Israel Needs a State, Not Another Savior
Netanyahu’s triangle of failure is now impossible to ignore. October 7 destroyed his security myth. Iran exposed the limits of his strategic sovereignty. The unfinished corruption trial corrodes his moral authority.
For decades, his central promise was simple and brutal: only I can keep Israel safe. That promise was the foundation of his power. October 7 shattered it. Israel survived, but the man who built his entire brand on security failed at the one thing for which he demanded absolute trust. This is not a detail. It is the collapse of the core contract between Netanyahu and the Israeli public.
The demand for a state commission of inquiry is therefore not procedural. It is the first test of whether Israel can still tell itself the truth. Without it, national grief becomes evasion: candles, ceremonies, “never again,” and no accountability. A government that says “now is not the time” is declaring that wartime grants it immunity from self-examination.
Iran delivered the second blow. Netanyahu positioned himself as the master strategist who alone could handle Tehran and Washington. Israel showed military reach and capability, yet the endgame was decided in Washington. The message was clear: Israel can strike, but the political conclusion is written elsewhere. For a leader whose image rested on exceptional control, this was strategic humiliation disguised as partnership.
The third side is ethical corrosion. A prime minister asking for unlimited trust in matters of life and death is simultaneously fighting the courts, prosecutors, and legal institutions investigating him. This creates an impossible split: the guardian of the state and the defendant against the state. No healthy democracy can long survive when its leader’s personal survival requires delegitimizing the institutions that sustain public trust.
This is bigger than one man. Netanyahu’s genius was turning every fracture — ethnic, religious, geographic, legal — into a political lever. He managed Israel instead of building it. But fractures eventually reach the army, the reserves, the borders, the budget, and the families burying their children. October 7 was the result.

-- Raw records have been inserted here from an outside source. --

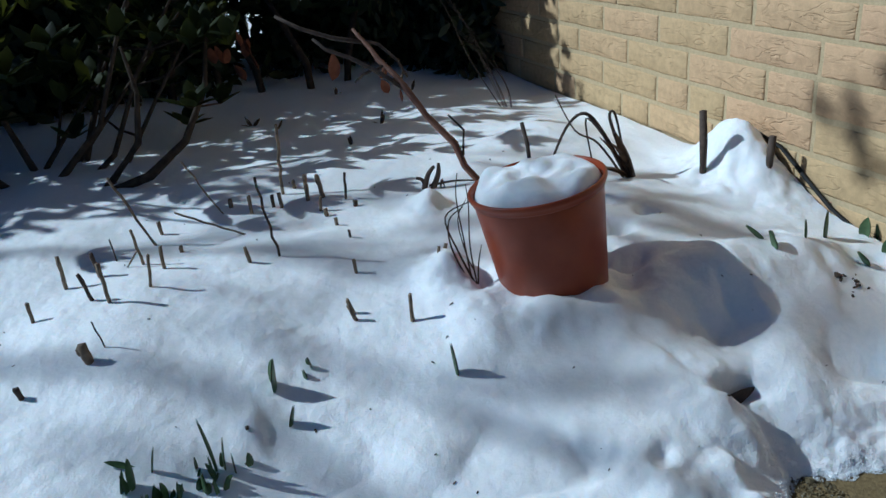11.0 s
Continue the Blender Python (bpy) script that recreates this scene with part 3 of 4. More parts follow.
def patch(x, y, rx, ry, height, turn_):
    """A last scrap of melting snow with a ragged outline."""
    bm = bmesh.new()
    rows = []
    for i in range(9):
        u = i / 8
        row = []
        for k in range(56):
            a = 2 * math.pi * k / 56
            q = u * (1 + 0.30 * float(vnoise(math.cos(a) + x, math.sin(a) + y, 2.6, 96)) + 0.10 * float(vnoise(math.cos(a) + x, math.sin(a), 7, 97)))
            row.append(bm.verts.new((rx * q * math.cos(a), ry * q * math.sin(a), -0.003 + height * (1 - u ** 2.5) * (1 + 0.5 * float(vnoise(q * math.cos(a), q * math.sin(a), 3, 98))))))
        rows.append(row)
    for lo, hi in zip(rows, rows[1:]):
        for k in range(56):
            bm.faces.new((lo[k], hi[k], hi[(k + 1) % 56], lo[(k + 1) % 56]))
    bmesh.ops.remove_doubles(bm, verts=bm.verts, dist=0.00005)
    ob = link_mesh("snow_patch", bm, SNOW)
    ob.matrix_world = pose(x, y, 0.0, 0, 0, turn_)
    tagged(ob, "last thin scrap of melting snow on paving", "snow")


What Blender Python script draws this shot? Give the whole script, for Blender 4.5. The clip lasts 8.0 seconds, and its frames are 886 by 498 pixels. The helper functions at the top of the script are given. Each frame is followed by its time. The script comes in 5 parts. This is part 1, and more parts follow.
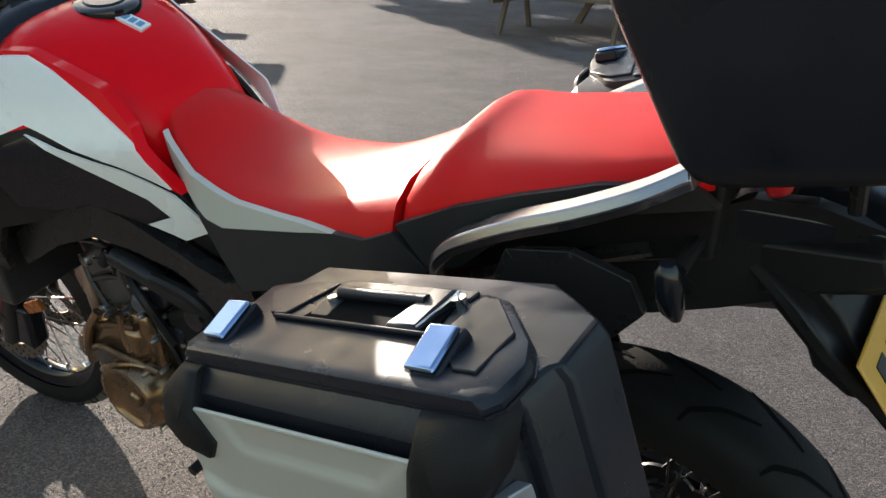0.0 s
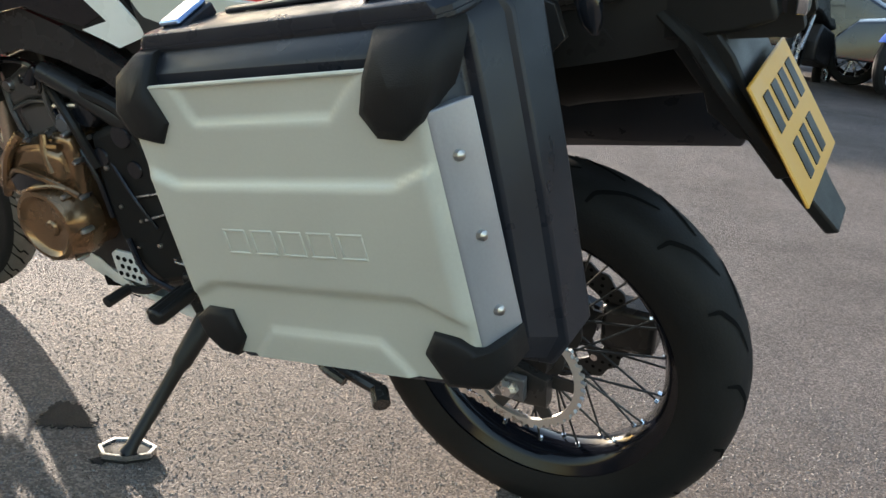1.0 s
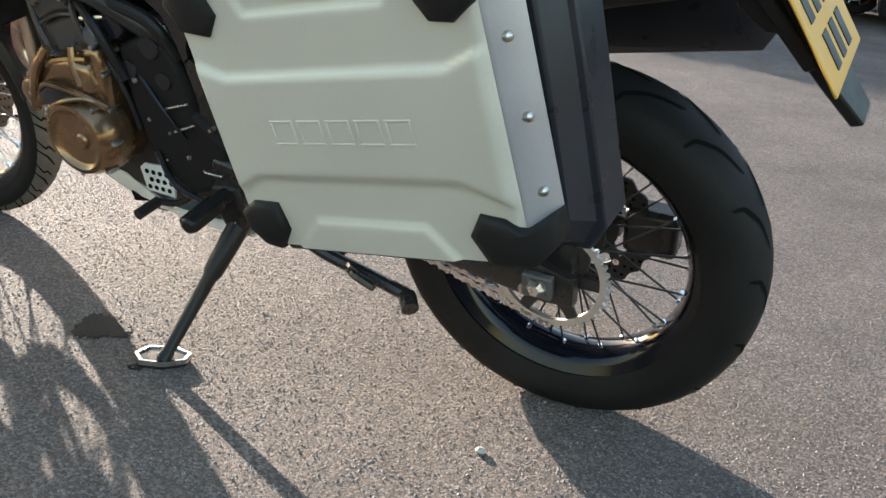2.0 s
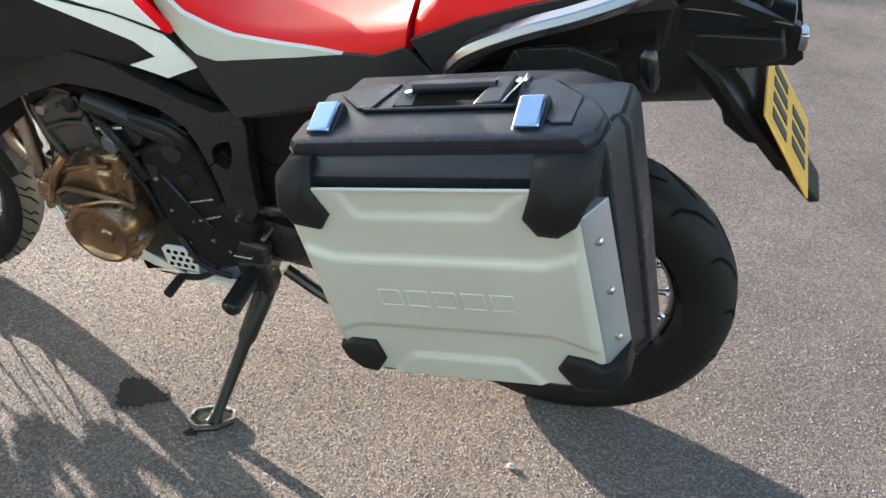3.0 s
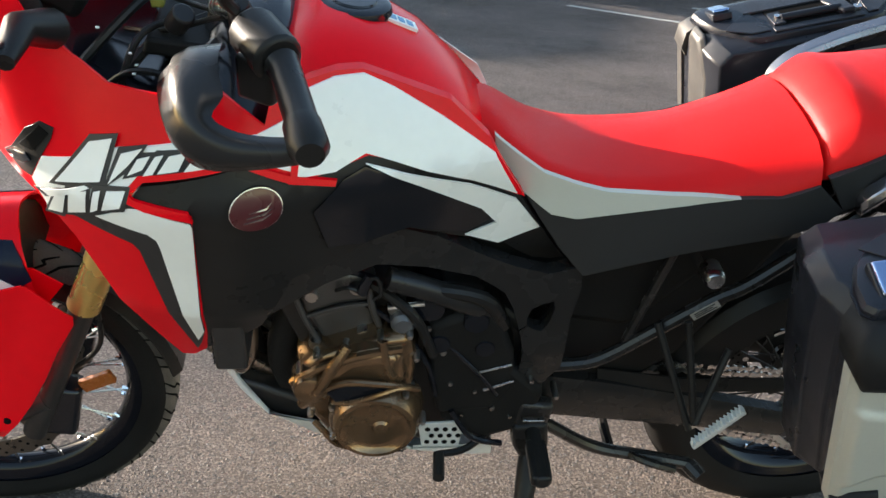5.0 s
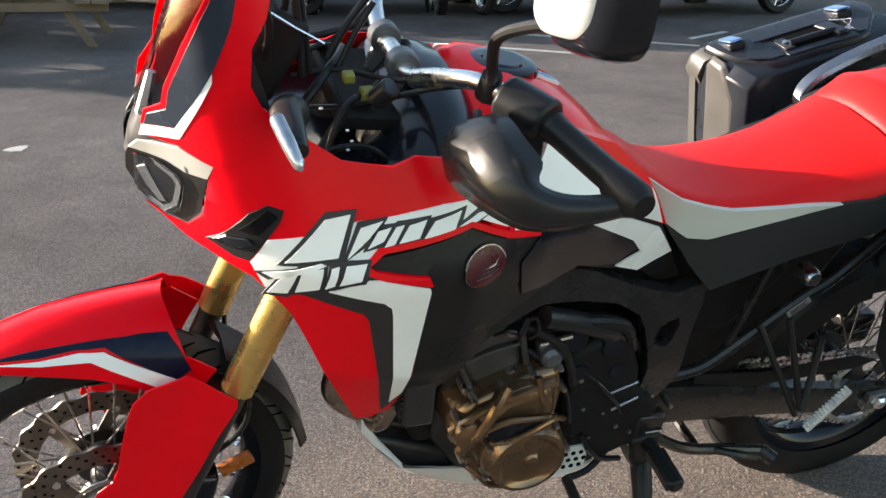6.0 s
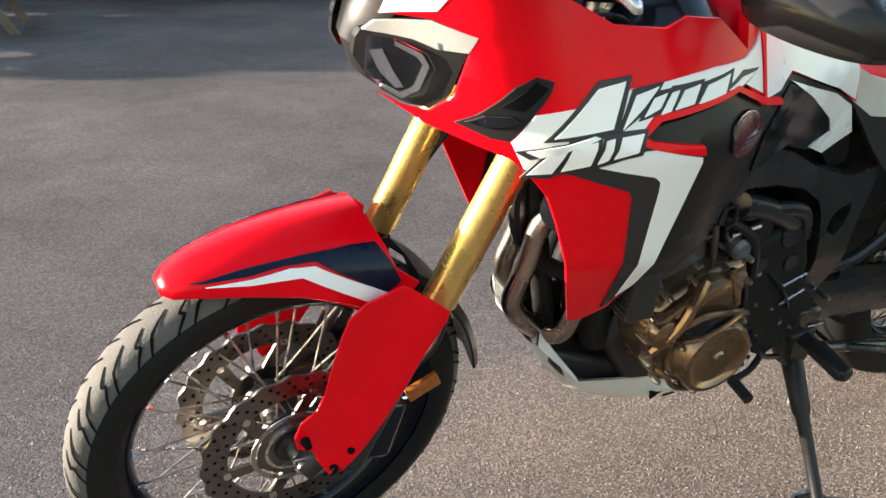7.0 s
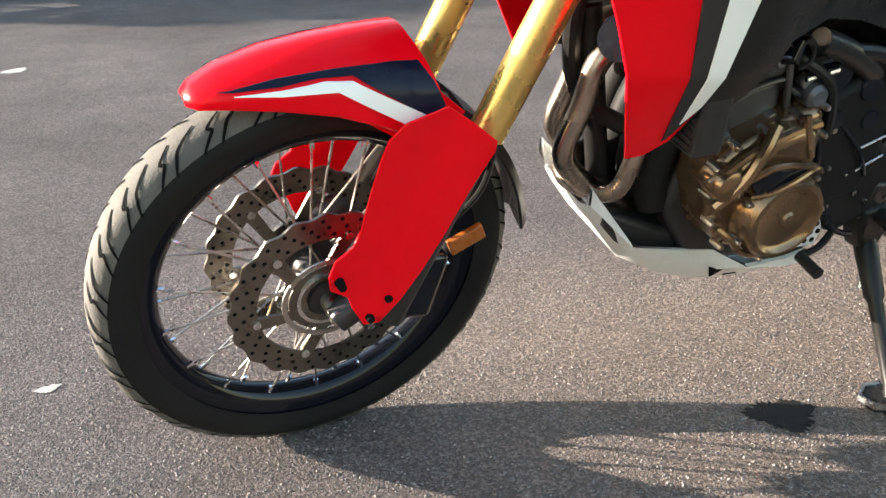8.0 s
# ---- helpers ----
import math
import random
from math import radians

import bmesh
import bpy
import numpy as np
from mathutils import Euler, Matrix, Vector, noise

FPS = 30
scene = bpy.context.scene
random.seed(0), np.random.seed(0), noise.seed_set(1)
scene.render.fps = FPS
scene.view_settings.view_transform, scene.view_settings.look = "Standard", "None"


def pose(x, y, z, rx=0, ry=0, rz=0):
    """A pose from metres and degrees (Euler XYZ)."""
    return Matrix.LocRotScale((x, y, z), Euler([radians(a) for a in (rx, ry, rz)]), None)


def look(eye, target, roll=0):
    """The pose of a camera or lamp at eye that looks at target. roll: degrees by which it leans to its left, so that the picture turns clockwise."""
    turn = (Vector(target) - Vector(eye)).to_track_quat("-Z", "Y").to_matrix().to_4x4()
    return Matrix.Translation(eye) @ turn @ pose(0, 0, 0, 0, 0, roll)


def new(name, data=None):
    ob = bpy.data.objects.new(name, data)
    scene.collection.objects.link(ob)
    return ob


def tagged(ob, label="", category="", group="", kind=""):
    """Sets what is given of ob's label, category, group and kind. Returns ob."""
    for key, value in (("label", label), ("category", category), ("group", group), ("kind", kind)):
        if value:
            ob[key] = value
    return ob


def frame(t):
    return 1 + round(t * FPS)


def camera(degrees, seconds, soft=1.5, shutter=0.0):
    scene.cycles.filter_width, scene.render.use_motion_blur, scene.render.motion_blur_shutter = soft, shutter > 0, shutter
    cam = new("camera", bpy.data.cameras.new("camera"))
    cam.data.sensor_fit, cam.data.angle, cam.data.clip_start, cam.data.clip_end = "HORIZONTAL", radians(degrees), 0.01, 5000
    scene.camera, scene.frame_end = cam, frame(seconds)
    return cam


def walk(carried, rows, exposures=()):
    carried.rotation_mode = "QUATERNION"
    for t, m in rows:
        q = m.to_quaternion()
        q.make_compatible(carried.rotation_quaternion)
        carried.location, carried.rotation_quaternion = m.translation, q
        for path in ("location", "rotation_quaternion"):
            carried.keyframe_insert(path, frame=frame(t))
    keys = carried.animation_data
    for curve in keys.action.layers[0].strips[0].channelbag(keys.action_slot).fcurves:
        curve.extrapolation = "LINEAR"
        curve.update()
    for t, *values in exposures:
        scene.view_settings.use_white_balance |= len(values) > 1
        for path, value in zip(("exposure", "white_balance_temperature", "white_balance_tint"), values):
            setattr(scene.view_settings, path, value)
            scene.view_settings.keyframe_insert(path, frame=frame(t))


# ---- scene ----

A state is not a permanent emergency machine. It is not a television studio with borders, not a coalition bargain protected by soldiers, not a heroic biography projected onto national life. A state is the slow, difficult architecture that makes power answerable: institutions, duties, limits, budgets, inquiry, law, and a public capable of hearing bad news without immediately converting it into betrayal.
This is what Netanyahu’s long rule hollowed out. He did not abolish the state. He displaced it. He replaced institutional trust with personal indispensability, strategy with tactical survival, public responsibility with tribal mobilization. The tragedy is that this worked politically for years. The catastrophe is that reality eventually tests what propaganda only postpones.
That is why removing Netanyahu is not enough. His opponents must form something rarer: a state-bearing coalition. Not just an anti-Bibi bloc, but a government that restores the basic grammar of statehood: inquiry, accountability, equal burden, law, strategy, and seriousness.
Gadi Eisenkot represents this possibility. A military insider with personal loss, hawkish credentials, and Mizrahi roots, his critique is not against strength, but against strength without strategy and institutions. Israel does not lack force. It lacks a state capable of directing it.
This is also why the next Israeli majority cannot be built only from exhaustion. Exhaustion removes governments; it does not found states. A serious alternative must speak to security without paranoia, Jewish continuity without clerical exemption, sovereignty without messianic intoxication, and democracy without the childish illusion that courts, soldiers, teachers, prosecutors, and civil servants are obstacles to the nation rather than its living skeleton.
The Haredi draft crisis reveals the same sickness. A state at war cannot demand repeated sacrifice from some while granting permanent exemption to others. Torah cannot become a bureaucratic shield from sovereignty.
Ben-Gvir and Smotrich are not side effects. They are logical outcomes of a system that rewards rage and ideological capture over governance. Netanyahu arbitrated between them only to stay in power. That is not leadership. It is hostage politics.
The 2026 election is therefore not merely left versus right. It is a referendum on whether Israel can still produce a majority willing to carry the state rather than merely consume it.
Netanyahu remains a formidable survivor. But he has one argument he cannot erase: under his watch, Israel became less governable and, on the day it mattered most, catastrophically unsafe.
Power can keep a coalition alive. Only statehood can keep a people alive. Israel does not need another savior. It needs a state.